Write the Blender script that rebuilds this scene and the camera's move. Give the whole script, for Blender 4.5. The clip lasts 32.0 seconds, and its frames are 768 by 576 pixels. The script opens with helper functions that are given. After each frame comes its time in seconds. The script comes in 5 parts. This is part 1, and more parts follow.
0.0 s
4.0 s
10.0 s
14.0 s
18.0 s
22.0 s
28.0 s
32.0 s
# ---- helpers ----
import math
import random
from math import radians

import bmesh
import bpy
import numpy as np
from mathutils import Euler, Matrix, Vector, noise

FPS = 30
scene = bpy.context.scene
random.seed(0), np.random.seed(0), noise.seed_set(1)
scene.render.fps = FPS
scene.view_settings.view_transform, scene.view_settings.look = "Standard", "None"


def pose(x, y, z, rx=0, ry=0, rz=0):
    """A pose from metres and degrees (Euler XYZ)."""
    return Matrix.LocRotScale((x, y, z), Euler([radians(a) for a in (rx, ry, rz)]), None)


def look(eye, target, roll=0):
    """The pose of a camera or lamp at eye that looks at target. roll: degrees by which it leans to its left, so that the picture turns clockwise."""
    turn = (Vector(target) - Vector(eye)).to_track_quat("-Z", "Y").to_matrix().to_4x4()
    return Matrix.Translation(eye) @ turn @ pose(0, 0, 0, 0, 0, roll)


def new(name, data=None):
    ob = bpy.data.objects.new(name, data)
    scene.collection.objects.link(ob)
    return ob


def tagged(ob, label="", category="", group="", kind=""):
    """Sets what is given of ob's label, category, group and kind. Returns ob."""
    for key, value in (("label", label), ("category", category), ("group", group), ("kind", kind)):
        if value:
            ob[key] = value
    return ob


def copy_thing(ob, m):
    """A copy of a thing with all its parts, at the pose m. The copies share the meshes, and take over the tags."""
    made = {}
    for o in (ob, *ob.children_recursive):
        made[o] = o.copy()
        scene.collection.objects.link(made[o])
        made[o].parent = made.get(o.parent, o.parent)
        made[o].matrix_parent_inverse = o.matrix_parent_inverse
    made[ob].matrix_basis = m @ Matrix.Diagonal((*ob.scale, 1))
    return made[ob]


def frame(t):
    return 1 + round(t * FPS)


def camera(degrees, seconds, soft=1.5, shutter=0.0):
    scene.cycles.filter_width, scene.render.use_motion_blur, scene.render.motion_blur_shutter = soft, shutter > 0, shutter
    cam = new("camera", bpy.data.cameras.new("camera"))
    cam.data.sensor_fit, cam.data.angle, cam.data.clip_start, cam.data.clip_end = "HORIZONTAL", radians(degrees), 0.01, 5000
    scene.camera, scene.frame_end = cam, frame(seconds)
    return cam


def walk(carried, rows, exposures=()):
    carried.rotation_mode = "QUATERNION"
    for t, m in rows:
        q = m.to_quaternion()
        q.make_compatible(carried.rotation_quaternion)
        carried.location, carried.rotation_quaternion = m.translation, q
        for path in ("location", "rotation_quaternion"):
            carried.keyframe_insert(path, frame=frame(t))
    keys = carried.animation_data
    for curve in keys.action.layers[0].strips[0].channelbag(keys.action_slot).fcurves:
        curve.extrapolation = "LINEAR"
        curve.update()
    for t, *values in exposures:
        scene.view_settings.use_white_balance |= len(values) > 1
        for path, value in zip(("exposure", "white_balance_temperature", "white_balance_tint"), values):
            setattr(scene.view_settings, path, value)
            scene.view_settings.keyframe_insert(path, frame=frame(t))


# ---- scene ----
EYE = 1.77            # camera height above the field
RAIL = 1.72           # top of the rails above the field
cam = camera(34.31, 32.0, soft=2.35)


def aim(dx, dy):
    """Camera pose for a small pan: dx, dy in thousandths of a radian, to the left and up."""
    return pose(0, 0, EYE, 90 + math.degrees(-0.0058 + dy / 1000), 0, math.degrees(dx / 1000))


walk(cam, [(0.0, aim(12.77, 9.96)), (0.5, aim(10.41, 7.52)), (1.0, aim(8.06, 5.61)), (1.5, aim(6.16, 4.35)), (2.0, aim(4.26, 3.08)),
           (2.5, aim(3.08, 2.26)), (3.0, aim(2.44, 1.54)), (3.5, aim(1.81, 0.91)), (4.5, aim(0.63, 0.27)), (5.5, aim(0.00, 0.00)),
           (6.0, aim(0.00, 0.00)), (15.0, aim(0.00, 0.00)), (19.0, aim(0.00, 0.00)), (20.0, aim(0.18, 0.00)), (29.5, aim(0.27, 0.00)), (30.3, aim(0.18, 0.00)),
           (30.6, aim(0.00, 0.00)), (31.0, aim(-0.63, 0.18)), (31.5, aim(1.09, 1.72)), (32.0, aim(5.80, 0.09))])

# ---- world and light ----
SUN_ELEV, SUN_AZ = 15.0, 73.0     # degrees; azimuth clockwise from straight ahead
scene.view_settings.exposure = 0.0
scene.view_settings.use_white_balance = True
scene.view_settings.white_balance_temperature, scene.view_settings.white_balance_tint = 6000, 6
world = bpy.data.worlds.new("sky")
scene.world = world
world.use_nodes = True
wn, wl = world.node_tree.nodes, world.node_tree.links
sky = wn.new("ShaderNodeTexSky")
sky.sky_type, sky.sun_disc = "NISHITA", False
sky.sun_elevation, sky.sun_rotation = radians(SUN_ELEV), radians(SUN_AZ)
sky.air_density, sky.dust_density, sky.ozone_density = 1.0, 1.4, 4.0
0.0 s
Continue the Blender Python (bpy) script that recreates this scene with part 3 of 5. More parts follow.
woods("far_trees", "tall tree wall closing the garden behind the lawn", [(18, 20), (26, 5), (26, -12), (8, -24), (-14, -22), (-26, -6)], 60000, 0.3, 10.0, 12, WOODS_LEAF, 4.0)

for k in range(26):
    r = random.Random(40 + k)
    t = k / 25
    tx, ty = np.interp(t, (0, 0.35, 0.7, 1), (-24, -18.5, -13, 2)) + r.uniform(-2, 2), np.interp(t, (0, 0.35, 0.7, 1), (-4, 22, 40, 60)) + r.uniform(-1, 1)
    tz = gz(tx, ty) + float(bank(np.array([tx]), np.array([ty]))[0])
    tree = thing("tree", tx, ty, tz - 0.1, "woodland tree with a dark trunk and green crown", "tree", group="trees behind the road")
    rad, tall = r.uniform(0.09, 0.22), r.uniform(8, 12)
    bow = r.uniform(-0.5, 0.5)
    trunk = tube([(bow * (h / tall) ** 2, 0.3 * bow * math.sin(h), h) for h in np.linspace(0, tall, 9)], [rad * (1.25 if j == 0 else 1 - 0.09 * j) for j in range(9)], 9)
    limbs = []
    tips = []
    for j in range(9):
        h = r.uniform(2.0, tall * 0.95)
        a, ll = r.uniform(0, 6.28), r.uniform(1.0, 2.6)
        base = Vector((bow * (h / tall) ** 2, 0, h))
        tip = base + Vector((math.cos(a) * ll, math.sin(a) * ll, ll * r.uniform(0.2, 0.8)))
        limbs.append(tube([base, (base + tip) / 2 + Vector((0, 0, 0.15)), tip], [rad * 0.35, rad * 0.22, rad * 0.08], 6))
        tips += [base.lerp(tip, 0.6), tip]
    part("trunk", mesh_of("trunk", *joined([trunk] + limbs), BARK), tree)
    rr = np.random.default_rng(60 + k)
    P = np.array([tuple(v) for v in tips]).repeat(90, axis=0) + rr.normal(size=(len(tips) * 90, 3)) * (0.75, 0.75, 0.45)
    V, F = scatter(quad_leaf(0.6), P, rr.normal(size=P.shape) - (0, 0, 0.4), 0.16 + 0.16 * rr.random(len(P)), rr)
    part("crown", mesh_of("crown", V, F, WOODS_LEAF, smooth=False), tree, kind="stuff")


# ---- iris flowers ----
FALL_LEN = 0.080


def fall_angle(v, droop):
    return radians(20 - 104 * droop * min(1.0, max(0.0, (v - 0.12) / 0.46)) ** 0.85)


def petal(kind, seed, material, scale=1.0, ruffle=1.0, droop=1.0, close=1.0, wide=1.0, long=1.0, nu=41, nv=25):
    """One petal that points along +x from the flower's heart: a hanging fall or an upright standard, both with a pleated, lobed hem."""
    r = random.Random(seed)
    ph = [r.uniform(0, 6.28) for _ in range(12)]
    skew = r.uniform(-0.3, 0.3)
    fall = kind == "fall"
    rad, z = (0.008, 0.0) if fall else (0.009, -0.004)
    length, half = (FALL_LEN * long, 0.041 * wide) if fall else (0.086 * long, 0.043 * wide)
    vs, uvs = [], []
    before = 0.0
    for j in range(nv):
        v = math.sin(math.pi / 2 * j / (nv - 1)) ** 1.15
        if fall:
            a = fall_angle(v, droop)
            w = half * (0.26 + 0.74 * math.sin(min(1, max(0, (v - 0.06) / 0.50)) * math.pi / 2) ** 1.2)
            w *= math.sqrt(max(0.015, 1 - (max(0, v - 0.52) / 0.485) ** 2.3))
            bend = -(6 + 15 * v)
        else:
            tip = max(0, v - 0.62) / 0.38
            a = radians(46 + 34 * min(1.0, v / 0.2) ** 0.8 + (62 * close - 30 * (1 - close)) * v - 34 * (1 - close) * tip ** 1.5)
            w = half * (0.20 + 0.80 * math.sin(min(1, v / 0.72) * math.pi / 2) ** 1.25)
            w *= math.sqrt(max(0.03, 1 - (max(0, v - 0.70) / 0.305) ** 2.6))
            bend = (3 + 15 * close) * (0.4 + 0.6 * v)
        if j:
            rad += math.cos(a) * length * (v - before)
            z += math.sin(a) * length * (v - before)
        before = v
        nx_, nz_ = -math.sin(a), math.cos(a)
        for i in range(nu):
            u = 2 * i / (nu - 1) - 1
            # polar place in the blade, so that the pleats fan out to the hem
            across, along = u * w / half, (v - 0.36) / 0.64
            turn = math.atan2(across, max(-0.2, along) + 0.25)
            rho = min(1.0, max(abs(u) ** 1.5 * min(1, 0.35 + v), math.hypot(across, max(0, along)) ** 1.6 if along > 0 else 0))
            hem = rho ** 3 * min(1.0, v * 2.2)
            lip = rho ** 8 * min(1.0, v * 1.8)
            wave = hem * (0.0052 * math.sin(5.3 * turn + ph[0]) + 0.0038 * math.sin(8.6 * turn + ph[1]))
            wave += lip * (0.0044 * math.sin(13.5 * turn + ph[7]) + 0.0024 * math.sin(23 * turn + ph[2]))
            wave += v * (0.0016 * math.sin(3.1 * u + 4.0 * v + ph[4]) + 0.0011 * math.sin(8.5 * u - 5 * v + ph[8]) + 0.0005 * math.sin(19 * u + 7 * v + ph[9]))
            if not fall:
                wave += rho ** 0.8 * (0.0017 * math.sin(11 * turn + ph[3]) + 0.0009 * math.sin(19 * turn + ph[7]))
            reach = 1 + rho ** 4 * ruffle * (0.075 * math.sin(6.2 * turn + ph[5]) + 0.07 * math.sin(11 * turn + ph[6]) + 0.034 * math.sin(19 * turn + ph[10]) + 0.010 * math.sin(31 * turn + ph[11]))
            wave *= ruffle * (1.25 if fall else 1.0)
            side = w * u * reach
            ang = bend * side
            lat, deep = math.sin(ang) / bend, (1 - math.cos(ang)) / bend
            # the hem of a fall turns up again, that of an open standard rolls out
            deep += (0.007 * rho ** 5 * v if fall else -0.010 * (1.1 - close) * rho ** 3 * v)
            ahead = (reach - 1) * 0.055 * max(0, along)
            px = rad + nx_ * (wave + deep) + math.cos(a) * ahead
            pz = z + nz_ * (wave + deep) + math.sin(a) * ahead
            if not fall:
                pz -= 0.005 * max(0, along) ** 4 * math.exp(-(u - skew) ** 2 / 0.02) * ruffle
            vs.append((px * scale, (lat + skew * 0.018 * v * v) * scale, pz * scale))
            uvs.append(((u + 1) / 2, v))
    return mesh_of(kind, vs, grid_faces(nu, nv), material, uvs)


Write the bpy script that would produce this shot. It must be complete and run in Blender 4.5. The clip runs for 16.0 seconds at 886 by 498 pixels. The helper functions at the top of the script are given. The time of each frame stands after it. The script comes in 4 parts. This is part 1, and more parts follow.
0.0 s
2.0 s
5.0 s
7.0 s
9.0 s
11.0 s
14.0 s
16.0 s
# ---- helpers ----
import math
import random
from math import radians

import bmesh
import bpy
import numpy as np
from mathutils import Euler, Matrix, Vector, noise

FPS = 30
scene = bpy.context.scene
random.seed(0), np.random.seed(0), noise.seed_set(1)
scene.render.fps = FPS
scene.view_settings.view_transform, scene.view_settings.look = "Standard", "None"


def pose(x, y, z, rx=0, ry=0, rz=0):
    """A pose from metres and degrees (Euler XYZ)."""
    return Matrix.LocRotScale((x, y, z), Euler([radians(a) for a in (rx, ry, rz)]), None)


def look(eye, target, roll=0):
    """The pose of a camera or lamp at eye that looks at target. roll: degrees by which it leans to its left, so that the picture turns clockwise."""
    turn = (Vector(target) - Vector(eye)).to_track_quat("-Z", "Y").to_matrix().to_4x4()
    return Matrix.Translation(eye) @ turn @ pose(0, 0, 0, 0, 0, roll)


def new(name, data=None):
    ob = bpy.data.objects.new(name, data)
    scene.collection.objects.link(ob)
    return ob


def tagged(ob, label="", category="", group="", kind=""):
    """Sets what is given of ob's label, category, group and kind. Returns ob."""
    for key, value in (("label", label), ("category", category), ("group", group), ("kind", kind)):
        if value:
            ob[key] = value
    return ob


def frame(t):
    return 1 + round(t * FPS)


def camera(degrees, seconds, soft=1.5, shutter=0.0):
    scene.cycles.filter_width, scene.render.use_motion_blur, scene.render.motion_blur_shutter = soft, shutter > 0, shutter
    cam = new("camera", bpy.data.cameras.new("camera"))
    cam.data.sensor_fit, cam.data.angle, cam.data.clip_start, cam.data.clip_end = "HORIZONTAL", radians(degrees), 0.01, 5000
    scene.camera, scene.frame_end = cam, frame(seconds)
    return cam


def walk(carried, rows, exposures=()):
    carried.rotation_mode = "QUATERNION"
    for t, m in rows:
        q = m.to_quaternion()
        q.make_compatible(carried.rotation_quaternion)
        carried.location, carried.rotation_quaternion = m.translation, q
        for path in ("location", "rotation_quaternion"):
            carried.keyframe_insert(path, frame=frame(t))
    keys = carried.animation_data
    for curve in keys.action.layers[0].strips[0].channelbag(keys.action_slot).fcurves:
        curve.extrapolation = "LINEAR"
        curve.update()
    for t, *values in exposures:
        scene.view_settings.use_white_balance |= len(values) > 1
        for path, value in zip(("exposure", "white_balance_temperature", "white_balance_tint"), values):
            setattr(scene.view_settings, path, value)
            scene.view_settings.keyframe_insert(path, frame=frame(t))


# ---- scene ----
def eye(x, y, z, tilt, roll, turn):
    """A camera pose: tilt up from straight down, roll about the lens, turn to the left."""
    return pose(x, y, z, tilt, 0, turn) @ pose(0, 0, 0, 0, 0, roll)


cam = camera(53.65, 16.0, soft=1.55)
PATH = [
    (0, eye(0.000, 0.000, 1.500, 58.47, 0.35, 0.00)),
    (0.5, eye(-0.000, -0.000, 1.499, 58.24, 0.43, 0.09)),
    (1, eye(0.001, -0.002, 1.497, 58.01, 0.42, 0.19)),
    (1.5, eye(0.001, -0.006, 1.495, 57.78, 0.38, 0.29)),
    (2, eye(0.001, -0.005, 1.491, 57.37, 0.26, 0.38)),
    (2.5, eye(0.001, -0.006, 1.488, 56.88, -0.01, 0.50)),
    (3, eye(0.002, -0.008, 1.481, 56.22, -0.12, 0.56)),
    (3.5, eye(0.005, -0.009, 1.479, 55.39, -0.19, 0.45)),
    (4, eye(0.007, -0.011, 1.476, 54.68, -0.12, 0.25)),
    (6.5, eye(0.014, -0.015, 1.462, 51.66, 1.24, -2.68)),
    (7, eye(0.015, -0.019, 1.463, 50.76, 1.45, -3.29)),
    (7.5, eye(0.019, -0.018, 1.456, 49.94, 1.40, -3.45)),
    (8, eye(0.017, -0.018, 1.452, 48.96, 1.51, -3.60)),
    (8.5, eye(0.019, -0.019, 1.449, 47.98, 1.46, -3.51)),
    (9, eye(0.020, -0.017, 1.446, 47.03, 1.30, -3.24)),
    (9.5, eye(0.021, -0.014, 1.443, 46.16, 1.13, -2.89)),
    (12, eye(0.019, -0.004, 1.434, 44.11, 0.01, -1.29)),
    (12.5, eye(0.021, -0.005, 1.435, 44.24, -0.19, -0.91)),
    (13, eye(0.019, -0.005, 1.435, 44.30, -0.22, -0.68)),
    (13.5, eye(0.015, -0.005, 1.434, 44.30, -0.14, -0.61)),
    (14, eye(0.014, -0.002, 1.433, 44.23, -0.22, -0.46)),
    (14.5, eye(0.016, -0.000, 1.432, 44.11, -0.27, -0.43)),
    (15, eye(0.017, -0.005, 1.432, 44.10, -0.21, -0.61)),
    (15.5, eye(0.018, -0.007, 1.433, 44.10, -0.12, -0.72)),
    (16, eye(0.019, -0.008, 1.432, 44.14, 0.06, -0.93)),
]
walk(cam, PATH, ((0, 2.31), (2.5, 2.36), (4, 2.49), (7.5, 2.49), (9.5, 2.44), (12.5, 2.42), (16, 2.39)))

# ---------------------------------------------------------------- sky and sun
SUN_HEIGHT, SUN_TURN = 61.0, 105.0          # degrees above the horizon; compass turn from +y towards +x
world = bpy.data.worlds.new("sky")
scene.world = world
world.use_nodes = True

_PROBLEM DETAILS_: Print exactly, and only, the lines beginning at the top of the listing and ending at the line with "scene.collection.objects.link(made[o])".

_TASK RESULT_:
Write the Blender script that rebuilds this scene and the camera's move. Give the whole script, for Blender 4.5. The clip lasts 32.0 seconds, and its frames are 768 by 576 pixels. The script opens with helper functions that are given. After each frame comes its time in seconds. The script comes in 5 parts. This is part 1, and more parts follow.
0.0 s
4.0 s
10.0 s
14.0 s
18.0 s
22.0 s
28.0 s
32.0 s
# ---- helpers ----
import math
import random
from math import radians

import bmesh
import bpy
import numpy as np
from mathutils import Euler, Matrix, Vector, noise

FPS = 30
scene = bpy.context.scene
random.seed(0), np.random.seed(0), noise.seed_set(1)
scene.render.fps = FPS
scene.view_settings.view_transform, scene.view_settings.look = "Standard", "None"


def pose(x, y, z, rx=0, ry=0, rz=0):
    """A pose from metres and degrees (Euler XYZ)."""
    return Matrix.LocRotScale((x, y, z), Euler([radians(a) for a in (rx, ry, rz)]), None)


def look(eye, target, roll=0):
    """The pose of a camera or lamp at eye that looks at target. roll: degrees by which it leans to its left, so that the picture turns clockwise."""
    turn = (Vector(target) - Vector(eye)).to_track_quat("-Z", "Y").to_matrix().to_4x4()
    return Matrix.Translation(eye) @ turn @ pose(0, 0, 0, 0, 0, roll)


def new(name, data=None):
    ob = bpy.data.objects.new(name, data)
    scene.collection.objects.link(ob)
    return ob


def tagged(ob, label="", category="", group="", kind=""):
    """Sets what is given of ob's label, category, group and kind. Returns ob."""
    for key, value in (("label", label), ("category", category), ("group", group), ("kind", kind)):
        if value:
            ob[key] = value
    return ob


def copy_thing(ob, m):
    """A copy of a thing with all its parts, at the pose m. The copies share the meshes, and take over the tags."""
    made = {}
    for o in (ob, *ob.children_recursive):
        made[o] = o.copy()
        scene.collection.objects.link(made[o])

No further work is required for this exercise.